§ SOURCE DATA
::::::::::

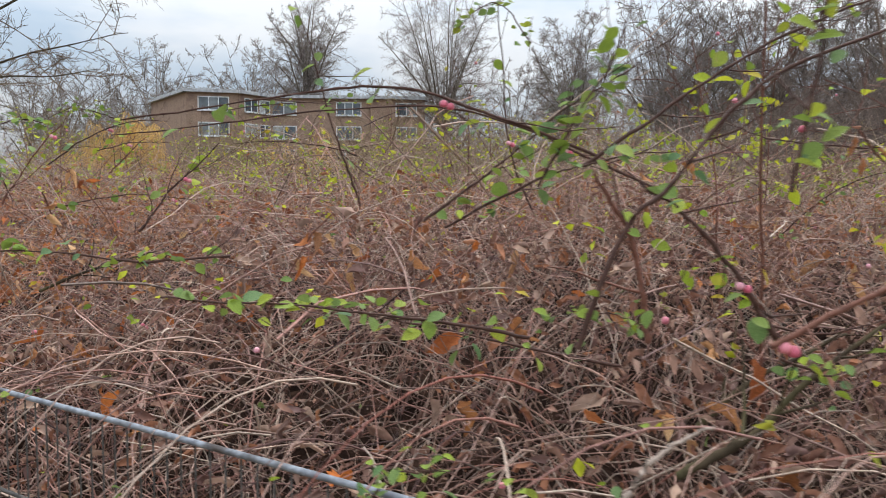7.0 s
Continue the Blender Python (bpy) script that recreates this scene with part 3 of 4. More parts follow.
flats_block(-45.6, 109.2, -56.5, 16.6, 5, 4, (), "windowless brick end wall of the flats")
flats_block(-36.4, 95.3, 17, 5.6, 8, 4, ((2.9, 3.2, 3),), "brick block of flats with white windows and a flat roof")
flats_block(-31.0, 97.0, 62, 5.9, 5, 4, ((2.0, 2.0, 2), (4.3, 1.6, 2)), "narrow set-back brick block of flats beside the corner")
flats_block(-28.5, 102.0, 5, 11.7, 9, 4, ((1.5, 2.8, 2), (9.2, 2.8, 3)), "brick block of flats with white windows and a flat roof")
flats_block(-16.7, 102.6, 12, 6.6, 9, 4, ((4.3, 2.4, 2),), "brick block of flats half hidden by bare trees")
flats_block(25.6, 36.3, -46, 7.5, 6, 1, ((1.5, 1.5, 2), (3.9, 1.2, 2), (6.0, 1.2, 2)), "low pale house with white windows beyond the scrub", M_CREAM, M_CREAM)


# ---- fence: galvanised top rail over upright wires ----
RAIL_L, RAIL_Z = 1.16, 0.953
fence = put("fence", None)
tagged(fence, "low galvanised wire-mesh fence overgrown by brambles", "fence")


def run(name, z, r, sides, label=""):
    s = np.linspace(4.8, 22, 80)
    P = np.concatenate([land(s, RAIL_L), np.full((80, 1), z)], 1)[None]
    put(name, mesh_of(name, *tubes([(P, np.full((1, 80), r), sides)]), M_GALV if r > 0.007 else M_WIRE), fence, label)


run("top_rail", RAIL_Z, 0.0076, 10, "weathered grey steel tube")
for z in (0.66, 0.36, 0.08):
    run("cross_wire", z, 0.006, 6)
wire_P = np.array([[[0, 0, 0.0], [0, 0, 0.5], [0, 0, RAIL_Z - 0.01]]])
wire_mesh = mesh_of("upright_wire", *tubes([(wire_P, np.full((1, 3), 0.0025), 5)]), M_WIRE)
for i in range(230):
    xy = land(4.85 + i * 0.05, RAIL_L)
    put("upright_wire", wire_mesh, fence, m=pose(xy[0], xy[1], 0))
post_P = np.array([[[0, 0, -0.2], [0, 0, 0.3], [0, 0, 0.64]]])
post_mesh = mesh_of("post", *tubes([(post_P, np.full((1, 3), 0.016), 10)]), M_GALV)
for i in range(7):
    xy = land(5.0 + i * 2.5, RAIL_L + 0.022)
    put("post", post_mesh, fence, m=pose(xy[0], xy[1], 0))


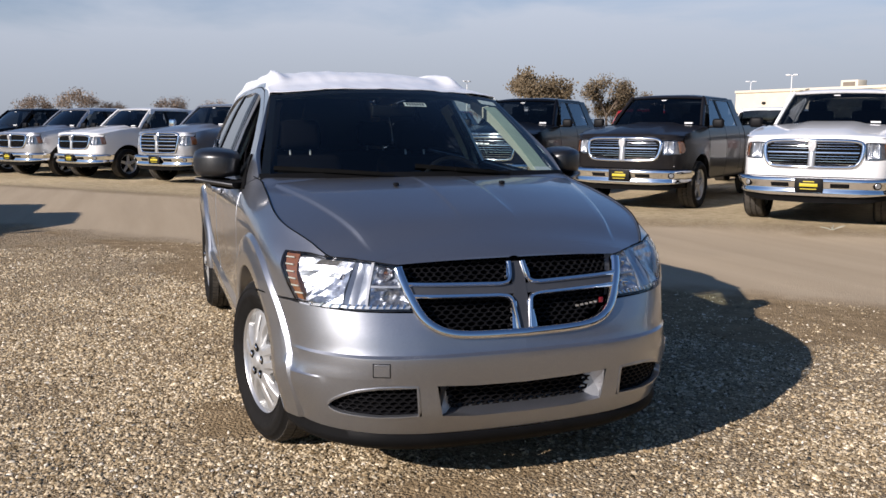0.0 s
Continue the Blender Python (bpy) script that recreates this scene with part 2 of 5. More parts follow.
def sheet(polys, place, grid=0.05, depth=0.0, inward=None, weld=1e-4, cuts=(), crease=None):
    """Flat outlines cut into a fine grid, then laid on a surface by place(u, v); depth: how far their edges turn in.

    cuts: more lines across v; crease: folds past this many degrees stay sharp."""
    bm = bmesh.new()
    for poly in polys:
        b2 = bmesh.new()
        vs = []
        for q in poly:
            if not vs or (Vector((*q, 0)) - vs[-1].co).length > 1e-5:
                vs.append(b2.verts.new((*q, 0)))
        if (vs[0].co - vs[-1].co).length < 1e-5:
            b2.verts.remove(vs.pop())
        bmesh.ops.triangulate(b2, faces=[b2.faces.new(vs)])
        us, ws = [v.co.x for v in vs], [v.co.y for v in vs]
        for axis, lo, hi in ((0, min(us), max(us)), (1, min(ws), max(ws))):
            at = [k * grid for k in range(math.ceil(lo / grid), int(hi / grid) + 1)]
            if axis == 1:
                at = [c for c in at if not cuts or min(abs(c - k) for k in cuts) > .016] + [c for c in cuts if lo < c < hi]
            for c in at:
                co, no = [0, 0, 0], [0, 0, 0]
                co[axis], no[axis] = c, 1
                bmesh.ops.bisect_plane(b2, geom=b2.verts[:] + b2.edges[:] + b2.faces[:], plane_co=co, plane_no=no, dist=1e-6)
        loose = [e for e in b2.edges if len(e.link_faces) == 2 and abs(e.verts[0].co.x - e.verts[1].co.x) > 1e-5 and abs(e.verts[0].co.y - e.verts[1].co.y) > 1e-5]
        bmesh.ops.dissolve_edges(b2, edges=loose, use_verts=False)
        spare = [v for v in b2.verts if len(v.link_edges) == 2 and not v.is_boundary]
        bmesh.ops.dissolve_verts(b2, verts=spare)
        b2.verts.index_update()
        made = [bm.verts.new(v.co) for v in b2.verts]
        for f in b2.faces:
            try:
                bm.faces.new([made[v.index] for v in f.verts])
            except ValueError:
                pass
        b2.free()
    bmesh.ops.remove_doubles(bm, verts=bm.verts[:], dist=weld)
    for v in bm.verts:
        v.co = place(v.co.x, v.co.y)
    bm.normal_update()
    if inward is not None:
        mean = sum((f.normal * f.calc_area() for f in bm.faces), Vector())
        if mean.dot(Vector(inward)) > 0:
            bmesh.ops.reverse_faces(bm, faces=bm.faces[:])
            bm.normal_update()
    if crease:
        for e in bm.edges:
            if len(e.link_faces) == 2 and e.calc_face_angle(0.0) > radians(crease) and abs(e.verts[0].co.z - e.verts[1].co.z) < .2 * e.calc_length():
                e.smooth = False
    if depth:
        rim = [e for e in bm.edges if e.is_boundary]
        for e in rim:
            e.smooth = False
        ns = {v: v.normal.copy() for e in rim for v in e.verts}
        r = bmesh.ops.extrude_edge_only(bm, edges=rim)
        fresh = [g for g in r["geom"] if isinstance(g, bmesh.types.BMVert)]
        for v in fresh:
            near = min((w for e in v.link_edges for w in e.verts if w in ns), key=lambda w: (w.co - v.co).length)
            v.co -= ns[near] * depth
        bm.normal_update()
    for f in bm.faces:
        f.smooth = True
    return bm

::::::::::

§ EXERCISE OBJECTIVE
All records above are to be printed exactly, minus the pictures they contain.

§ THE RESULT
7.0 s
Continue the Blender Python (bpy) script that recreates this scene with part 3 of 4. More parts follow.
flats_block(-45.6, 109.2, -56.5, 16.6, 5, 4, (), "windowless brick end wall of the flats")
flats_block(-36.4, 95.3, 17, 5.6, 8, 4, ((2.9, 3.2, 3),), "brick block of flats with white windows and a flat roof")
flats_block(-31.0, 97.0, 62, 5.9, 5, 4, ((2.0, 2.0, 2), (4.3, 1.6, 2)), "narrow set-back brick block of flats beside the corner")
flats_block(-28.5, 102.0, 5, 11.7, 9, 4, ((1.5, 2.8, 2), (9.2, 2.8, 3)), "brick block of flats with white windows and a flat roof")
flats_block(-16.7, 102.6, 12, 6.6, 9, 4, ((4.3, 2.4, 2),), "brick block of flats half hidden by bare trees")
flats_block(25.6, 36.3, -46, 7.5, 6, 1, ((1.5, 1.5, 2), (3.9, 1.2, 2), (6.0, 1.2, 2)), "low pale house with white windows beyond the scrub", M_CREAM, M_CREAM)


# ---- fence: galvanised top rail over upright wires ----
RAIL_L, RAIL_Z = 1.16, 0.953
fence = put("fence", None)
tagged(fence, "low galvanised wire-mesh fence overgrown by brambles", "fence")


def run(name, z, r, sides, label=""):
    s = np.linspace(4.8, 22, 80)
    P = np.concatenate([land(s, RAIL_L), np.full((80, 1), z)], 1)[None]
    put(name, mesh_of(name, *tubes([(P, np.full((1, 80), r), sides)]), M_GALV if r > 0.007 else M_WIRE), fence, label)


run("top_rail", RAIL_Z, 0.0076, 10, "weathered grey steel tube")
for z in (0.66, 0.36, 0.08):
    run("cross_wire", z, 0.006, 6)
wire_P = np.array([[[0, 0, 0.0], [0, 0, 0.5], [0, 0, RAIL_Z - 0.01]]])
wire_mesh = mesh_of("upright_wire", *tubes([(wire_P, np.full((1, 3), 0.0025), 5)]), M_WIRE)
for i in range(230):
    xy = land(4.85 + i * 0.05, RAIL_L)
    put("upright_wire", wire_mesh, fence, m=pose(xy[0], xy[1], 0))
post_P = np.array([[[0, 0, -0.2], [0, 0, 0.3], [0, 0, 0.64]]])
post_mesh = mesh_of("post", *tubes([(post_P, np.full((1, 3), 0.016), 10)]), M_GALV)
for i in range(7):
    xy = land(5.0 + i * 2.5, RAIL_L + 0.022)
    put("post", post_mesh, fence, m=pose(xy[0], xy[1], 0))


0.0 s
Continue the Blender Python (bpy) script that recreates this scene with part 2 of 5. More parts follow.
def sheet(polys, place, grid=0.05, depth=0.0, inward=None, weld=1e-4, cuts=(), crease=None):
    """Flat outlines cut into a fine grid, then laid on a surface by place(u, v); depth: how far their edges turn in.

    cuts: more lines across v; crease: folds past this many degrees stay sharp."""
    bm = bmesh.new()
    for poly in polys:
        b2 = bmesh.new()
        vs = []
        for q in poly:
            if not vs or (Vector((*q, 0)) - vs[-1].co).length > 1e-5:
                vs.append(b2.verts.new((*q, 0)))
        if (vs[0].co - vs[-1].co).length < 1e-5:
            b2.verts.remove(vs.pop())
        bmesh.ops.triangulate(b2, faces=[b2.faces.new(vs)])
        us, ws = [v.co.x for v in vs], [v.co.y for v in vs]
        for axis, lo, hi in ((0, min(us), max(us)), (1, min(ws), max(ws))):
            at = [k * grid for k in range(math.ceil(lo / grid), int(hi / grid) + 1)]
            if axis == 1:
                at = [c for c in at if not cuts or min(abs(c - k) for k in cuts) > .016] + [c for c in cuts if lo < c < hi]
            for c in at:
                co, no = [0, 0, 0], [0, 0, 0]
                co[axis], no[axis] = c, 1
                bmesh.ops.bisect_plane(b2, geom=b2.verts[:] + b2.edges[:] + b2.faces[:], plane_co=co, plane_no=no, dist=1e-6)
        loose = [e for e in b2.edges if len(e.link_faces) == 2 and abs(e.verts[0].co.x - e.verts[1].co.x) > 1e-5 and abs(e.verts[0].co.y - e.verts[1].co.y) > 1e-5]
        bmesh.ops.dissolve_edges(b2, edges=loose, use_verts=False)
        spare = [v for v in b2.verts if len(v.link_edges) == 2 and not v.is_boundary]
        bmesh.ops.dissolve_verts(b2, verts=spare)
        b2.verts.index_update()
        made = [bm.verts.new(v.co) for v in b2.verts]
        for f in b2.faces:
            try:
                bm.faces.new([made[v.index] for v in f.verts])
            except ValueError:
                pass
        b2.free()
    bmesh.ops.remove_doubles(bm, verts=bm.verts[:], dist=weld)
    for v in bm.verts:
        v.co = place(v.co.x, v.co.y)
    bm.normal_update()
    if inward is not None:
        mean = sum((f.normal * f.calc_area() for f in bm.faces), Vector())
        if mean.dot(Vector(inward)) > 0:
            bmesh.ops.reverse_faces(bm, faces=bm.faces[:])
            bm.normal_update()
    if crease:
        for e in bm.edges:
            if len(e.link_faces) == 2 and e.calc_face_angle(0.0) > radians(crease) and abs(e.verts[0].co.z - e.verts[1].co.z) < .2 * e.calc_length():
                e.smooth = False
    if depth:
        rim = [e for e in bm.edges if e.is_boundary]
        for e in rim:
            e.smooth = False
        ns = {v: v.normal.copy() for e in rim for v in e.verts}
        r = bmesh.ops.extrude_edge_only(bm, edges=rim)
        fresh = [g for g in r["geom"] if isinstance(g, bmesh.types.BMVert)]
        for v in fresh:
            near = min((w for e in v.link_edges for w in e.verts if w in ns), key=lambda w: (w.co - v.co).length)
            v.co -= ns[near] * depth
        bm.normal_update()
    for f in bm.faces:
        f.smooth = True
    return bm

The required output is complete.